Deepseek has completely overhauled its multimodal AI system Janus. The new version, Janus Pro, improves on its predecessor through refined training methods, expanded datasets, and larger model sizes.
The team made several key improvements to their training approach for more efficient data use. They also significantly expanded their training data, adding about 90 million new examples for multimodal understanding from various sources, including YFCC caption datasets and specialized collections for understanding tables, diagrams, memes, and documents.
For image generation, they incorporated about 72 million synthetic training examples, some created using Midjourney. This brought the ratio of real to synthetic data to an even 1:1, according to their paper.
One of the biggest changes is the introduction of a larger model size. While the original 1B version remains available, there's now a 7B version that shows notably better performance in both understanding and generating images.
In benchmark testing, the larger Janus Pro-7B scored 79.2 on MMBench for multimodal understanding, well above its predecessor's 69.4. While this marks significant progress, some similar-sized competing models still perform better.
Higher quality in image generation
The most noticeable improvements show up in prompt following. Where the earlier version struggled with brief instructions and inconsistent image quality, Janus Pro can now create detailed, consistent images from short prompts and handle complex instructions more effectively, the team says.

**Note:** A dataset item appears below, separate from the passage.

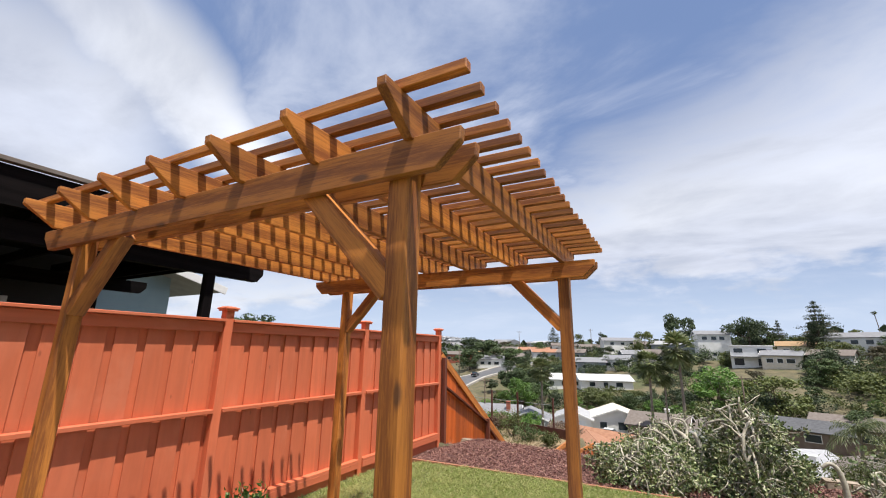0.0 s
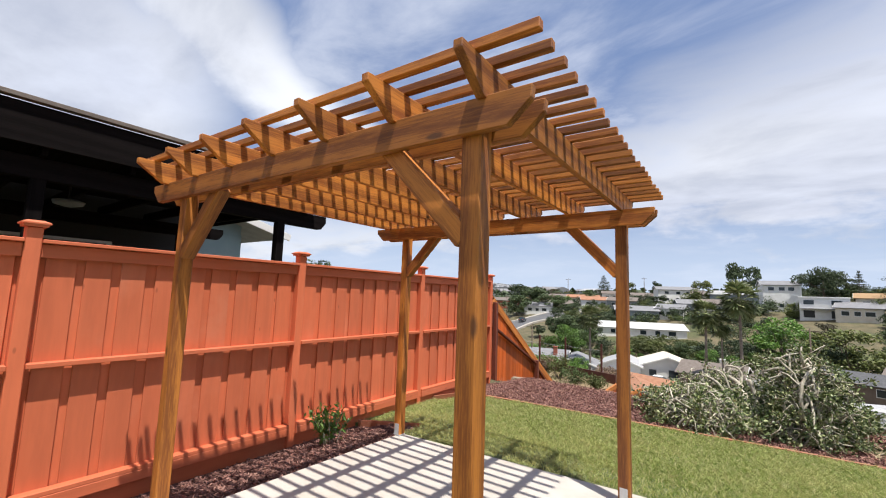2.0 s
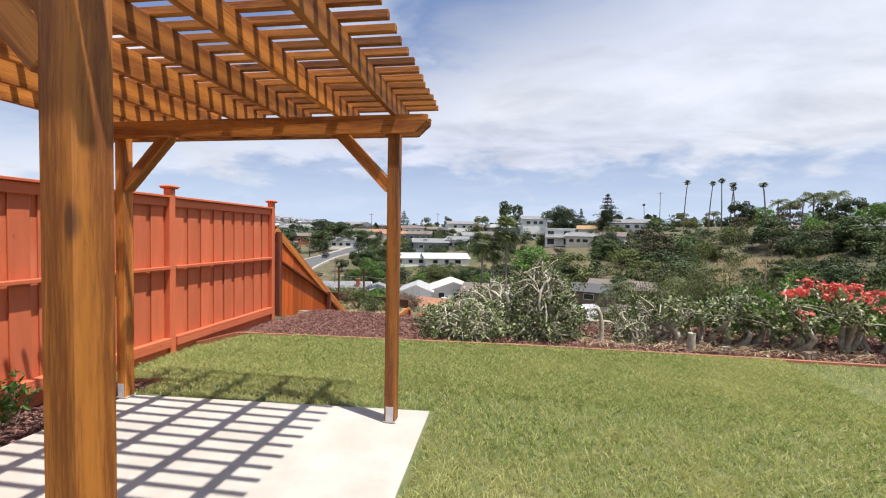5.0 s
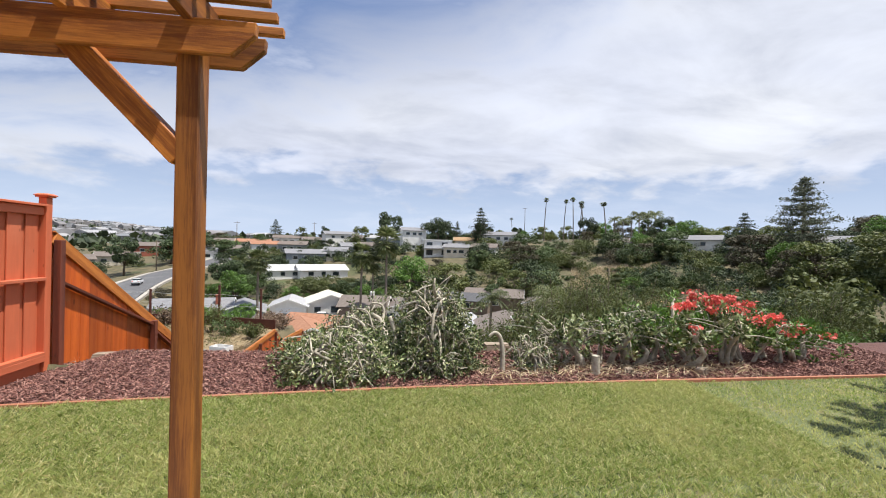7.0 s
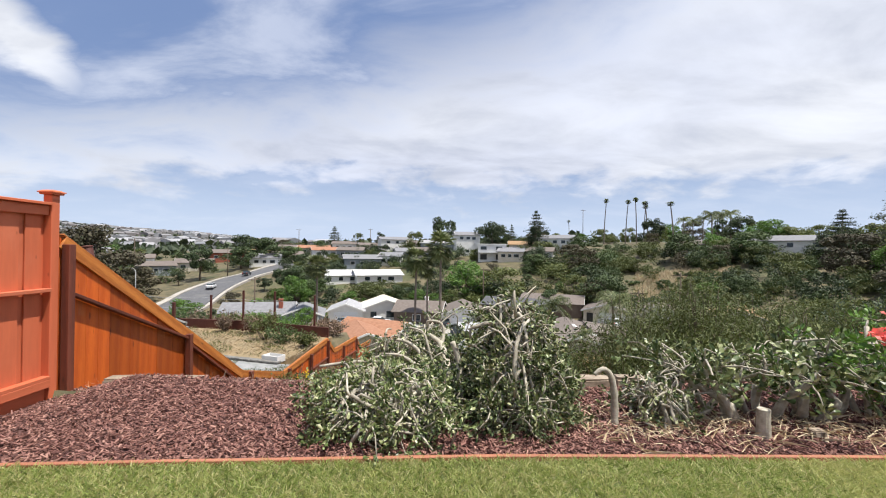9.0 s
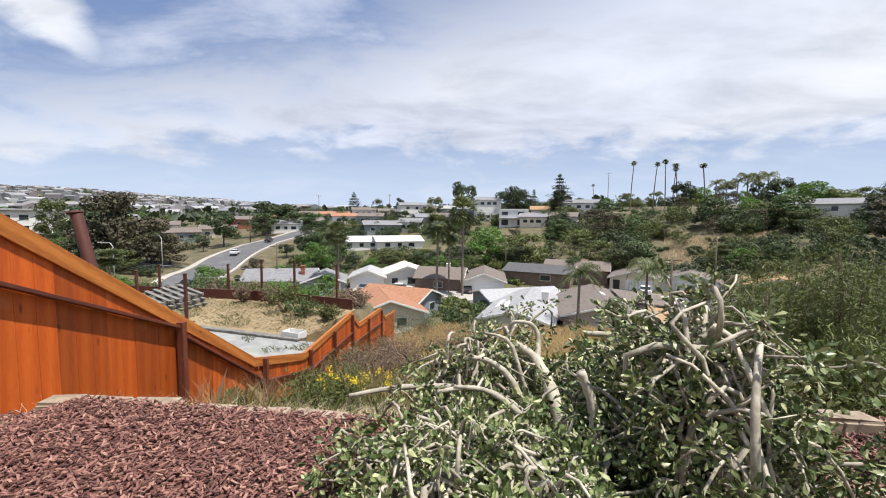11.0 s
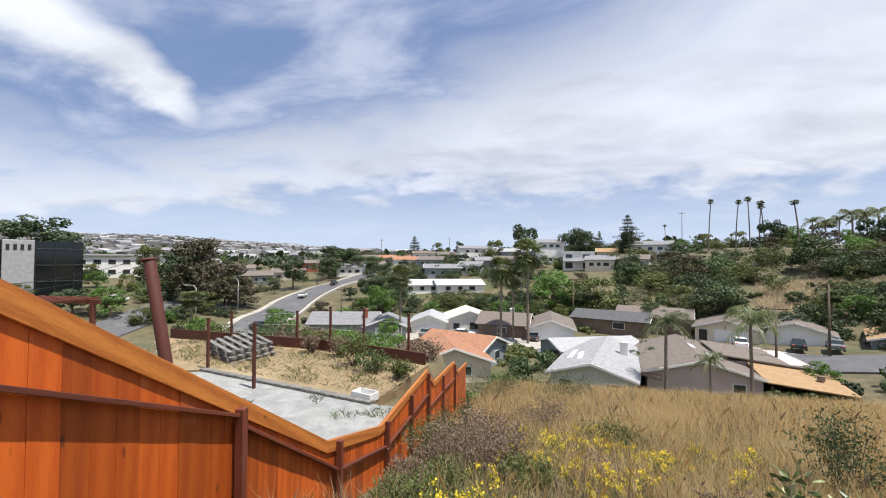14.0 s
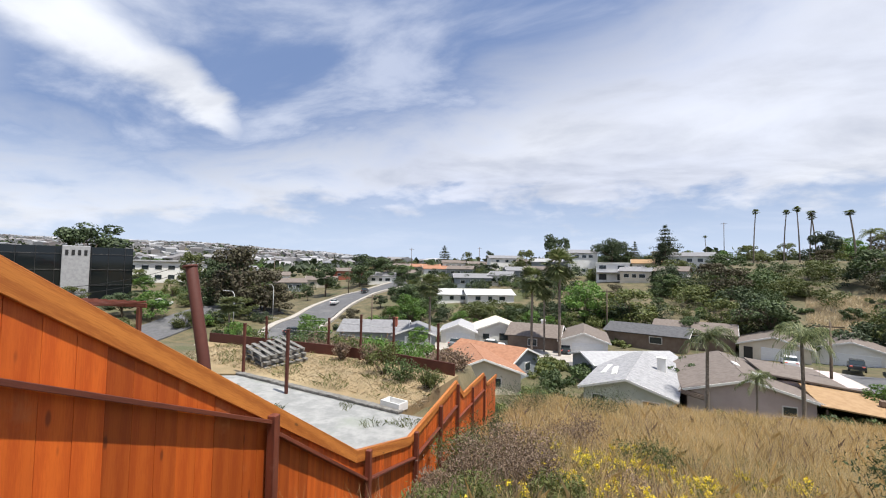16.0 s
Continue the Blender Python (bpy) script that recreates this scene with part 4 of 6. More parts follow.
def branch_heap(name, at, radii, limbs, twigs, leaves, label, seed, leaf=0.047, big=0.034, peak=0.5, arcs=10):
    """A heap of cut limbs, curling twigs and tufts of thick leaves."""
    rng = np.random.default_rng(seed)
    base = Vector(at)
    ob = thing(name, base, label, "branches")
    m = Matrix.Translation(base)
    rx, ry, h = radii
    for i in range(limbs):
        a = rng.uniform(0, 2 * math.pi)
        s = (rx * 0.75 * math.cos(a), ry * 0.75 * math.sin(a), rng.uniform(0.03, 0.15))
        a2 = a + math.pi * rng.uniform(0.6, 1.3)
        e = (rx * 0.8 * math.cos(a2), ry * 0.8 * math.sin(a2), h * rng.uniform(0.2, 0.6))
        n = 9
        path = bent(s, e, h * rng.uniform(0.25, 0.5), n, rng, 0.12)
        r = big * rng.uniform(0.55, 1.1)
        rad = [r * (1 - 0.6 * q / (n - 1)) * rng.uniform(0.9, 1.12) for q in range(n)]
        v, f = tube(path, rad, 9)
        part("limb", mesh_from("limb", v, f, "grey bark", True), ob, m, "thick pale grey cut limb")
    # arching limbs over the outside of the heap
    for i in range(arcs):
        a = rng.uniform(0, 2 * math.pi)
        a2 = a + rng.uniform(0.5, 1.6) * rng.choice((-1, 1))
        q1, q2 = rng.uniform(0.75, 1.15), rng.uniform(0.1, 0.8)
        s = (rx * q1 * math.cos(a), ry * q1 * math.sin(a), h * rng.uniform(0.02, 0.3))
        e = (rx * q2 * math.cos(a2), ry * q2 * math.sin(a2), h * max(0.1, 1 - q2 * q2 * 0.9) ** peak * rng.uniform(0.85, 1.12))
        r = rng.uniform(0.009, 0.022)
        v, f = tube(bent(s, e, h * rng.uniform(0.15, 0.4), 8, rng, 0.07), [r * (1 - 0.55 * k / 7) * rng.uniform(0.9, 1.1) for k in range(8)], 6)
        part("limb", mesh_from("limb", v, f, "grey bark", True), ob, m)
    spots = []
    for i in range(twigs):
        a, q = rng.uniform(0, 2 * math.pi), math.sqrt(rng.uniform())
        dome = h * max(0.05, 1 - q * q * 0.9) ** peak
        s = np.array((rx * q * math.cos(a), ry * q * math.sin(a), dome * rng.uniform(0.15, 0.95)))
        way = rng.normal(size=3) * (1, 1, 0.6)
        way /= np.linalg.norm(way)
        l = rng.uniform(0.18, 0.46)
        e = s + way * l
        e[2] = min(max(e[2], 0.03), h * 1.1)
        path = bent(s, e, rng.uniform(-0.1, 0.22), 7, rng, 0.05)
        r = rng.uniform(0.005, 0.016)
        v, f = tube(path, [r * (1 - 0.5 * k / 6) for k in range(7)], 5)
        part("twig", mesh_from("twig", v, f, "grey bark", True), ob, m)
        for c in (path[-1], path[-3]):
            spots += rosette_spots(c, way, rng, leaves, 0.085)
    ways = np.array([w for p, w in spots])
    spots = np.array([p for p, w in spots])
    spots[:, 2] = np.maximum(spots[:, 2], -0.02)
    part("leaves", leaves_mesh("leaves", spots, leaf, "thick leaves", rng, 0.46, axes=ways, blunt=True), ob, m)
    return ob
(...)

These improvements show up in the numbers: Janus Pro scored 80% accuracy on GenEval, compared to its predecessor's 61%. It even outperformed DALL-E 3 (67%) and Stable Diffusion 3 Medium (74%) on this metric - though these benchmarks don't tell the whole story about image quality, where both competitors still typically produce better results and better models are available.
One significant limitation holds Janus Pro back: both input and output images are restricted to 384 x 384 pixels. This affects quality, especially for fine details like faces, and makes it harder for the system to understand text in images. The team suggests future versions with higher resolution could solve these issues.
While Deepseek hasn't confirmed whether these improvements will appear in a future Janus release, it seems likely. The company recently gained attention with its R1 model - some called it the AI "Sputnik moment" for the US - and attracted new customers. A capable multimodal model could help them compete more effectively with OpenAI's ChatGPT, assuming they have the necessary computing infrastructure.
More information, the code, and the model are available on GitHub and HuggingFace. There is also a demo available.